The worst case of cumulative error, row 1, is an example.
The segment is depicted
in Figure 12.
It should be noted that,
if times rather than days or months were being discussed,
the correct interpretation for TU_{3} could be obtained
from TU_{2} under the modify anaphoric relation.
A good example of this occurs in the corpus example in Figure
1, repeated here as Figure 14.
Returning to column 6 of Figure 10, note that two of the cumulative error figures are listed as ``worst case.'' These are cases in which there are two TU_{2} references and there are many different possible interpretations of the passage.
Notice that the second and fourth rows correspond to cases in which TU_{2} is a competitor, yet no significant potential cumulative error results (the minor errors listed for row 4 are due to the relation not fitting exactly, rather than an error from choosing the wrong antecedent: six in the morning rather than in the morning is placed into the high specificity fields).

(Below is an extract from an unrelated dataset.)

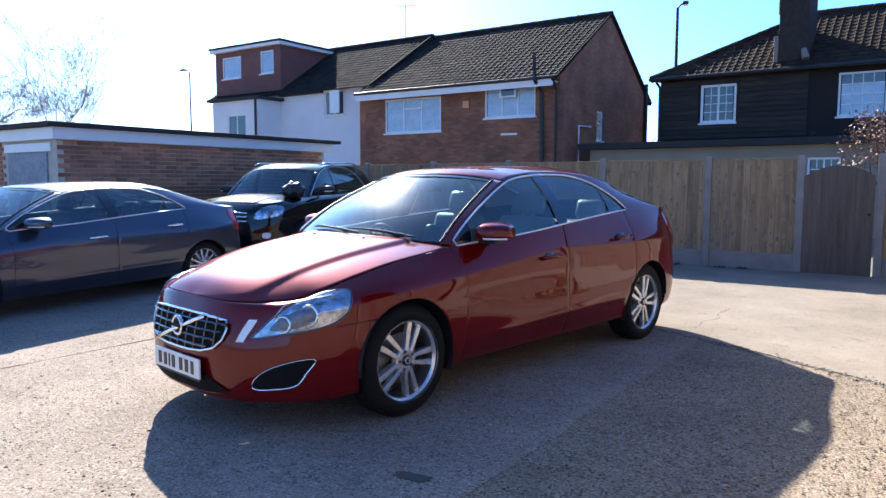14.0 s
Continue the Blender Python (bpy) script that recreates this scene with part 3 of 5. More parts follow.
def window(parent, x0, x1, z0, z1, y, cols=2, rows=1, top_light=0.0, glass_mat=None, along="x", bead=.055, bars=0, sill=True, top_glass=None, label="white framed window"):
    """A framed window with panes; the frame stands a little back in the wall."""
    w = new("window")
    w.parent = parent
    tagged(w, label)
    glass_mat = glass_mat or pane_glass

    def bit(name, a, b, c, d, out, deep, mat, up=w):
        if along == "x":
            bm = box(a, b, y + out, y + out + deep, c, d, .004)
        else:
            bm = box(y - out - deep, y - out, a, b, c, d, .004)
        return part(name, bm, mat, up)
    bit("frame", x0, x1, z1 - bead, z1, .02, .06, white_upvc)
    bit("frame", x0, x1, z0, z0 + bead, .02, .06, white_upvc)
    bit("frame", x0, x0 + bead, z0 + bead, z1 - bead, .02, .06, white_upvc)
    bit("frame", x1 - bead, x1, z0 + bead, z1 - bead, .02, .06, white_upvc)
    iw = (x1 - x0 - 2 * bead)
    split = z1 - bead - top_light * (z1 - z0)
    for c in range(cols):
        a, b = x0 + bead + iw * c / cols, x0 + bead + iw * (c + 1) / cols
        if c:
            bit("mullion", a - bead * .4, a + bead * .4, z0 + bead, z1 - bead, .025, .05, white_upvc)
        a, b = a + bead * .4, b - bead * .4
        spans = [(z0 + bead, split - bead * .3), (split + bead * .3, z1 - bead)] if top_light else [(z0 + bead, z1 - bead)]
        for lo, hi in spans:
            bit("pane", a, b, lo, hi, .055, .012, top_glass if top_glass and lo > split else glass_mat)
        if top_light:
            bit("transom", a, b, split - bead * .3, split + bead * .3, .025, .05, white_upvc)
        for k in range(1, rows):
            z = z0 + bead + (split - z0 - bead) * k / rows
            bit("glazing_bar", a, b, z - .012, z + .012, .040, .02, white_upvc)
        for k in range(1, bars + 1):
            x = a + (b - a) * k / (bars + 1)
            bit("glazing_bar", x - .011, x + .011, z0 + bead, z1 - bead, .040, .02, white_upvc)
    if sill:
        bit("sill", x0 - .04, x1 + .04, z0 - .05, z0, -.06, .14, white_upvc)
    return w


def tile_slope(parent, a, b, c, d, mat, width=.21, course=.235, name="roof_tile"):
    """Curved interlocking tiles laid in courses on the slope a (eave start), b (eave end), c (ridge end), d (ridge start)."""
    a, b, c, d = (Vector(q) for q in (a, b, c, d))
    along = (b - a).normalized()
    foot = a + along * (d - a).dot(along)
    up = (d - foot)
    rise = up.length
    up.normalize()
    nrm = along.cross(up).normalized()
    if nrm.z < 0:
        nrm = -nrm
    verts, faces = [], []
    rows = int(rise / course) + 1
    prof = [(0, .006), (.18, .018), (.36, .006), (.62, .0), (.98, .003)]
    for r in range(rows):
        s0, s1 = r * course, min((r + 1) * course + .05, rise + .02)
        t = min(1, (r + .5) * course / rise)
        left, right = (d - a).dot(along) * t, (b - a).length + ((c - b).dot(along)) * t
        n0 = int(left / width)
        for k in range(n0, int(right / width) + 1):
            x0 = k * width
            if x0 + width * .5 < left or x0 + width * .5 > right:
                continue
            i0 = len(verts)
            for s, lift in ((s0, .022), (s1, .005)):
                for px, pz in prof:
                    verts.append(a + along * (x0 + px * width) + up * s + nrm * (pz + lift))
            for px, pz in prof:
                verts.append(a + along * (x0 + px * width) + up * s0 + nrm * (.004))
            for j in range(4):
                faces.append((i0 + j, i0 + j + 1, i0 + 6 + j, i0 + 5 + j))
                faces.append((i0 + j, i0 + 10 + j, i0 + 11 + j, i0 + j + 1))
    ob = mesh_object(name, verts, faces, mat)
    ob.parent = parent
    return tagged(ob, "courses of curved interlocking roof tiles", kind="stuff")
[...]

In both of these cases, the error corrects itself: TU_{1} is incorrectly taken to be the antecedent of TU_{2}, which is in turn incorrectly taken to be the antecedent of TU_{3}. But TU_{2} in effect copies over the information from TU_{1} that is needed to interpret TU_{3}. As a result, the interpretation of TU_{3} is correct.
In the cases for which there are only a few potential cumulative errors, either a new, unambiguous time is soon introduced, or a time being discussed before the offending TU_{2} reference is soon reintroduced, getting things back on track.
An important discourse feature of the dialogs is the degree of redundancy of the times mentioned [39]. This limits the ambiguity of the times specified, and it also leads to a higher level of robustness, since additional Temporal Units with the same time are placed on the focus list and previously mentioned times are reintroduced. Table 6 presents measures of redundancy. The redundancy is broken down into the case where redundant plus additional information is provided (Redundant) versus the case where the temporal information is just repeated (Reiteration). This shows that roughly 27% of the CMU utterances with temporal information contain redundant temporal references, while 20% of the NMSU ones do.

In considering how the model could be improved, in addition to adding a new modify anaphoric relation for cases such as those in Figures 12 and 13, habituals are clearly an area for investigation. Many of the offending references are habitual, and all but one of the subdialogs and borderline subdialogs involve habituals. In a departure from the algorithm, the system uses a simple heuristic for ignoring subdialogs: a time is ignored if the utterance evoking it is in the simple past or past perfect. This prevents some of the potential errors and suggests that changes in tense, aspect, and modality are promising clues to explore for recognizing subsegments in this kind of data (see, for example, [10,26]).